The McCosh Grist Mill is a historic grist mill near Rock Mills in Randolph County, Alabama. The mill was built in the early 1870s, and is the oldest extant stone grist mill in Alabama. It was built by James Eichelburger McCosh, whose grandfather, Jacob Eichelburger, operated earlier mills that were similar to those in his native Pennsylvania. McCosh also owned 500 acres (200 ha) of farmland nearby, and later added a cotton gin to the site. The mill operated until 1958, and was purchased in 1970 by the United States Army Corps of Engineers as part of the West Point Lake reservoir project.

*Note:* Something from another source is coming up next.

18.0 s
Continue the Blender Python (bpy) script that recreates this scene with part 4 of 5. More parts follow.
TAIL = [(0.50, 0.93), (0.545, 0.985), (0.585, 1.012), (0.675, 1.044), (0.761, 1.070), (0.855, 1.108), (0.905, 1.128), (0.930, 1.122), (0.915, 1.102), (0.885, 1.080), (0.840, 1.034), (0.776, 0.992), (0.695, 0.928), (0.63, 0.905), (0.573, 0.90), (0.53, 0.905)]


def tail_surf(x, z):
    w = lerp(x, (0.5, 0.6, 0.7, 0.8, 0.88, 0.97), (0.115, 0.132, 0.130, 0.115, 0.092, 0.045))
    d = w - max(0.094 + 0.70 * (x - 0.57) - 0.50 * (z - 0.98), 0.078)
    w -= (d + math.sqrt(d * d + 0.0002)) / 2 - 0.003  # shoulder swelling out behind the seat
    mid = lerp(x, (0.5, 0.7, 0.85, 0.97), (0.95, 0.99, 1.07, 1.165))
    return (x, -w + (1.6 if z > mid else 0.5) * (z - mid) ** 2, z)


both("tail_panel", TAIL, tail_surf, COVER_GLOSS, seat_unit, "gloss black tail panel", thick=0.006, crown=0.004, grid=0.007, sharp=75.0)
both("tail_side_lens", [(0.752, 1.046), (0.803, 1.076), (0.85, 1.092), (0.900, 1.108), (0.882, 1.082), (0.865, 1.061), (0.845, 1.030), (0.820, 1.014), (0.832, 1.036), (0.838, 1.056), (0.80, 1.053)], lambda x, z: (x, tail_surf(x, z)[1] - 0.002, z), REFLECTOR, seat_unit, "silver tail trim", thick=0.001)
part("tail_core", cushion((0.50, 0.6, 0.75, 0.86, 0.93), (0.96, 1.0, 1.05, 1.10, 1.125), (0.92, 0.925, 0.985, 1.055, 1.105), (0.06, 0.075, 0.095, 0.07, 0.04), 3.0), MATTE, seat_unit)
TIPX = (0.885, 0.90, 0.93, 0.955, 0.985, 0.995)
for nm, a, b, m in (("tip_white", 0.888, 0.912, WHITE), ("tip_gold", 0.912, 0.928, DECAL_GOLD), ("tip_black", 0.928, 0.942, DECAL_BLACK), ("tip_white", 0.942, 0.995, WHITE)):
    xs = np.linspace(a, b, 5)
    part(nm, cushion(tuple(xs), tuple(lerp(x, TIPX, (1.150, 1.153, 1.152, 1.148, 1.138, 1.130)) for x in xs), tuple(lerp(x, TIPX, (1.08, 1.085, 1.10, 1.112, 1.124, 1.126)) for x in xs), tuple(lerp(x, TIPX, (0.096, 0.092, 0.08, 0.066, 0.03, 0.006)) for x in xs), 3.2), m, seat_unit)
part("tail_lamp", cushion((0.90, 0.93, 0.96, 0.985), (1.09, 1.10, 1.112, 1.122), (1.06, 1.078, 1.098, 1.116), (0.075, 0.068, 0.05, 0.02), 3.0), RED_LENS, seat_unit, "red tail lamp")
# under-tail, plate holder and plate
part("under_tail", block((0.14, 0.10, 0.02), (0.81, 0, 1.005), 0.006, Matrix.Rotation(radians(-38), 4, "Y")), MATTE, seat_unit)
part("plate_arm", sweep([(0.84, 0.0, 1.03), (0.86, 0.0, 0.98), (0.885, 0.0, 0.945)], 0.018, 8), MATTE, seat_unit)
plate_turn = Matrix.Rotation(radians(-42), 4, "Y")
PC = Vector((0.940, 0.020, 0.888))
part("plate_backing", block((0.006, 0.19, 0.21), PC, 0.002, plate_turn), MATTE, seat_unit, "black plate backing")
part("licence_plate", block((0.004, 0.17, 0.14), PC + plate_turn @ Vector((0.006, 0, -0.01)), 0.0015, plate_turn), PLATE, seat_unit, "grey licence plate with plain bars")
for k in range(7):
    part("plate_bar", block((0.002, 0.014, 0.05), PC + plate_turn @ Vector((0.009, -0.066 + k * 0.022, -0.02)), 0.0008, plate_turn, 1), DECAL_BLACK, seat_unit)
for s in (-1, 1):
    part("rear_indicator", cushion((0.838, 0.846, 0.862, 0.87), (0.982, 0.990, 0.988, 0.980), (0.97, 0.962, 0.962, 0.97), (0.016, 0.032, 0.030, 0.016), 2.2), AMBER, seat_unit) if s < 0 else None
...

The mill sits on the sloped bank of Wehadkee Creek, and is 3.5 stories tall on the stream side and 2.5 stories on the bank side. It is constructed of unfinished stones, however features details such as finished stones as quoins, courses of rectangular stones between the doors and cornice, and half millstones as window and door arches. There are two entrances on the main floor, with a large opening above that was probably used to hoist grain to the upper story for storage. The side elevations have two windows per floor, while the rear has four, all with stone sills and wooden lintels. The creek side originally featured a 12-foot wide by 20-foot diameter (3.5 by 6 m) water wheel, which was replaced with three turbines around 1900. The dam which fed the mill race sits about 500 feet (150 m) upstream, is 8 feet high by 125 feet long (2.5 by 38 m), and is also constructed of stone.

The mill was listed on the National Register of Historic Places in 1976.